Dieses Ende ist wahrscheinlich abrupt, aber in Erwartung eurer Kommentare senden wir euch brüderliche Grüße.
1„Wir“ und „ihr“ beziehen sich auch auf eine Reihe von mehr oder weniger formellen Organisationen von anarchistischen, libertären, marxistischen (nicht-bolschewistischen), autonomen usw.
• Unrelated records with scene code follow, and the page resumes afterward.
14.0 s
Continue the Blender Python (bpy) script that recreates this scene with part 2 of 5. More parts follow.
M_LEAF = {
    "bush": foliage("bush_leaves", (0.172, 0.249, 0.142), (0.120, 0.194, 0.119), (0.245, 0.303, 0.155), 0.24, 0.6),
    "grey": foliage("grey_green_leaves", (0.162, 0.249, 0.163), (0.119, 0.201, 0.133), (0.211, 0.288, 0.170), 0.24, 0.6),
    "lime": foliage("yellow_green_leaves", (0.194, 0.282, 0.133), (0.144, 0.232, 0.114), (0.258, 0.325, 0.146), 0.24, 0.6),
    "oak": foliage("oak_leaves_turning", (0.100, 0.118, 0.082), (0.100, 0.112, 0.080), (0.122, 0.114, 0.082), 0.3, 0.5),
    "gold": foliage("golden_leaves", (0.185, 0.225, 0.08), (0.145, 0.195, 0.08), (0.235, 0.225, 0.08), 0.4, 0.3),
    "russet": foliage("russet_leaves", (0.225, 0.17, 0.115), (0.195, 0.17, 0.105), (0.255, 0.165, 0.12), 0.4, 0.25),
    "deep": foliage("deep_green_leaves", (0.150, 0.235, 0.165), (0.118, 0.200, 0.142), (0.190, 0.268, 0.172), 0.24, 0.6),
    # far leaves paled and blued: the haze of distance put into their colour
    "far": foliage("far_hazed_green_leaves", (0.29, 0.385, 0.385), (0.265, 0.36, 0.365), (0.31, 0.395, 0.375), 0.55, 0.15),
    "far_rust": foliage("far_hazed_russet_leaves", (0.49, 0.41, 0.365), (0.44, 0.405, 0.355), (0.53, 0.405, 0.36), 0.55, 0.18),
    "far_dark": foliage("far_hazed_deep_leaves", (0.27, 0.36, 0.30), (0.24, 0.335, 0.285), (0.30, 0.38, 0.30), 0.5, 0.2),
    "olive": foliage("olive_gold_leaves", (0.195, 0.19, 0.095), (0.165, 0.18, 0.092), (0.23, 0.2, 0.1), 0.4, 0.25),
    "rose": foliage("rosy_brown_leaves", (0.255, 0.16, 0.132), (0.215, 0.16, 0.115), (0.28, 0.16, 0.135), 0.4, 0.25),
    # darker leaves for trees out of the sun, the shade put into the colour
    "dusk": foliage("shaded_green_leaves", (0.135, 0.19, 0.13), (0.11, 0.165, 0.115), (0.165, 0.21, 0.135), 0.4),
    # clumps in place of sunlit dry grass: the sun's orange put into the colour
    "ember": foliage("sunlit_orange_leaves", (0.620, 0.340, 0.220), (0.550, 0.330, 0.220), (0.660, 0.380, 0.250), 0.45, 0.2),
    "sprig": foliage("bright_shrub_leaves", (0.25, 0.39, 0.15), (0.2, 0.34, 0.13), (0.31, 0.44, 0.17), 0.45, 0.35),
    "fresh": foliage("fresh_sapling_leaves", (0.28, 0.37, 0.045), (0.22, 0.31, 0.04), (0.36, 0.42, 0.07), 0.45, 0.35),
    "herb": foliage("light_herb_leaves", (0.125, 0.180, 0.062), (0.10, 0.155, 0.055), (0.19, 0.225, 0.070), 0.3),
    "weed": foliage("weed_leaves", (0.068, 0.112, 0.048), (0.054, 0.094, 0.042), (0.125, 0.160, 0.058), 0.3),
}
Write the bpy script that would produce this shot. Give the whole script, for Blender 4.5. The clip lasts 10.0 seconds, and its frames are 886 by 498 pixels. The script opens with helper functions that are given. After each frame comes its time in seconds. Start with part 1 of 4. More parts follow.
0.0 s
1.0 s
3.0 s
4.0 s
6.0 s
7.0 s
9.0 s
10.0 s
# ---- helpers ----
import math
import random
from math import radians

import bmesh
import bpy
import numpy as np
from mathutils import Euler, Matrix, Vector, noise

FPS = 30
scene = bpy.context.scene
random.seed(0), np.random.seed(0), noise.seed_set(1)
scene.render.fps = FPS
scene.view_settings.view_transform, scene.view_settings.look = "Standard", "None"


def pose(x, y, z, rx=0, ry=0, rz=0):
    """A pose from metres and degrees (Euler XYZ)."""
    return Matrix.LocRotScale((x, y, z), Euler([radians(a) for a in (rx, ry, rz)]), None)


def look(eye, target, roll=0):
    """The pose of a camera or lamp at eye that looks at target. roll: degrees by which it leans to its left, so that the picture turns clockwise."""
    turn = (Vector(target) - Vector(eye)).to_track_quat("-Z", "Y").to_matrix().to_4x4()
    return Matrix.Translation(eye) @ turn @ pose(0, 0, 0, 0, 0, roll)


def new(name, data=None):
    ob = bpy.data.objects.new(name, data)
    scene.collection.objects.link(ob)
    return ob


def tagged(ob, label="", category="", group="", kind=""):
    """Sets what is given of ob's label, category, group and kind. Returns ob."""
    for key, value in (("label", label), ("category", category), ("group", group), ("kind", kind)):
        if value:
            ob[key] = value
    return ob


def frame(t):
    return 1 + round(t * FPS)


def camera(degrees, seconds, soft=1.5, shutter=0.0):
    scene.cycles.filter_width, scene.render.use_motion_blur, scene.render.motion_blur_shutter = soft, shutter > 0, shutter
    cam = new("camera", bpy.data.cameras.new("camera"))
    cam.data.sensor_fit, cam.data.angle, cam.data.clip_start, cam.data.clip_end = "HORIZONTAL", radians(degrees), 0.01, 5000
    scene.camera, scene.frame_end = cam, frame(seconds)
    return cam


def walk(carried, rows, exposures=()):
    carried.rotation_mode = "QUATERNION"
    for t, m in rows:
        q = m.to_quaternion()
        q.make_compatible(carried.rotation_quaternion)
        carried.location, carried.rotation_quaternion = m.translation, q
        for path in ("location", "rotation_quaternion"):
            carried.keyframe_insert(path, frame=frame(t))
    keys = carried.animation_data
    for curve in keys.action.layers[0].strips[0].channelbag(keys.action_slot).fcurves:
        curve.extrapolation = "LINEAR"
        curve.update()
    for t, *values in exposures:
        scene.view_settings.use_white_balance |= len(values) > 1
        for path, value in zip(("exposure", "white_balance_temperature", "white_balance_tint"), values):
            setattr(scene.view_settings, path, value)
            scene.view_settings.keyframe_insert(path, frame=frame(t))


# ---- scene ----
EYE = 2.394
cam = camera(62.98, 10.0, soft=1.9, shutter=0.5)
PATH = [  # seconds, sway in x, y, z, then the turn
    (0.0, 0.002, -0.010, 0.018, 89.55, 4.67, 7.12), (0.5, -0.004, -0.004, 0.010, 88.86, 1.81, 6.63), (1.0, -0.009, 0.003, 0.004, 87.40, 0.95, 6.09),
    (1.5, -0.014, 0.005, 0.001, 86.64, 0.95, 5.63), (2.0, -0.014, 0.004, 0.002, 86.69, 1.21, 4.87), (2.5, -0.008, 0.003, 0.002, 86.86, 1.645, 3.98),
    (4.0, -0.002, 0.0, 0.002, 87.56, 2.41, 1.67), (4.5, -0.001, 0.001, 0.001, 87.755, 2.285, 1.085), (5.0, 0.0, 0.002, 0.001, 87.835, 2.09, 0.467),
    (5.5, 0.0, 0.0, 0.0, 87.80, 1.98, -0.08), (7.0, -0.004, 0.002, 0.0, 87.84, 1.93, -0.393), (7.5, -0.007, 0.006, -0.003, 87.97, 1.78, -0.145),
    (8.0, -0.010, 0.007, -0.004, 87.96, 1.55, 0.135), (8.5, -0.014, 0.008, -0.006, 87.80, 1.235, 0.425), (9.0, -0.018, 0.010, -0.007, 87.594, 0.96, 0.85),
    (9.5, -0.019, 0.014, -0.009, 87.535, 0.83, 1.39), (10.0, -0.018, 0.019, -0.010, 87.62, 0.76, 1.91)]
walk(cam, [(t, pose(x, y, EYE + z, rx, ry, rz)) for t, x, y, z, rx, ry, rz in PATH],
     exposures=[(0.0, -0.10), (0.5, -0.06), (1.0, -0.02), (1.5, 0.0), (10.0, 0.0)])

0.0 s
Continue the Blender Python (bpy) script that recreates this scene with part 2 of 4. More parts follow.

Individuen, die sich im sogenannten „radikalen“ oder „revolutionären“ „Milieu“ bilden, zu dem wir irgendwie gehören.
2Wir haben keine Blaupausen oder Umrisse des „reinen“ revolutionären Prozesses und, ob du es glaubst oder nicht, auch nicht die Möglichkeit, so etwas zu tun.
3Die USA haben sich dagegen ausgesprochen, mit dem Argument, dass sie von der PKK gegen die türkische Armee eingesetzt werden könnten.
4Der Syrische Nationalrat, der vor allem von der Türkei und Saudi-Arabien unterstützt wird.
5Man könnte versucht sein zu sagen, dass diese Worte vielleicht nicht überall die gleiche Bedeutung haben. In Frankreich kann man diesen Diskurs zumindest als „reaktionär“ bezeichnen.
6Der Gesellschaftsvertrag ist die Verfassung von Rojava, die am 29. Januar 2014 verabschiedet wurde.
7David Graber berichtete über die Aussage des Direktors der Polizeiakademie von Rojava, dem Asayish: „Das langfristige Ziel war es, jedem Staatsbürger des Landes eine sechswöchige Polizeiausbildung zu geben, um die Polizei verschwinden zu lassen.
8Eine weitere entscheidende Frage ist: Folgt der Prozess dem der Proteste des Arabischen Frühlings 2011 oder beendet er sie stattdessen und ersetzt sie durch ein Polizeiprojekt der PYD, das nach dem Abzug von Assads Truppen von den Bergen herabkommt?
9Der selbstverwaltete Betrieb einer einzigen Fabrik in Rojava war bereits Gegenstand Dutzender Artikel und der Titelseite vieler militanter Zeitungen.
10Es gibt also nichts anderes als Revolution im Leben. Es stimmt, dass unsere Positionen uns dazu bringen, in jedem Kampf die Fragen des Klassenkampfes zu sehen. Aber wenn das theoretisch immer möglich ist, ist es dann auch immer notwendig? Es gibt „Ursachen“, die nichts Revolutionäres an sich haben, die humanitär oder humanistisch sind, aber unterstützt werden können; ökologische oder reformistische Kämpfe, an denen wir uns beteiligen müssen, ohne uns zu schämen; unmittelbare Bedürfnisse, die manchmal Antworten finden können, die nicht immer marxistisch oder anarchistisch sind. Und das ist keine große Sache.
11Wir sind übrigens der Meinung, dass, wenn morgen in Frankreich eine Organisation mit demselben Programm auftauchen würde, wir (du und wir) unter den Ersten wären, die ihre Gefahr anprangern (und unter ihrer Repression leiden).
12Und was ist mit den Deserteuren, den Ungehorsamen im Dienste von Rojava? In der Tat finden wir einige von ihnen unter den Migranten, die wir heute als Flüchtlinge in Europa sehen. Es ist unwahrscheinlich, dass sie Unterstützung bei denjenigen finden, die dieselbe Armee unterstützen, vor der sie geflohen sind! Eine syrische Oppositionsseite, die ebenfalls gegen die PYD ist, rief im Herbst 2015 die erste Demonstration gegen die Wehrpflicht in einer Ortschaft in Rojava aus.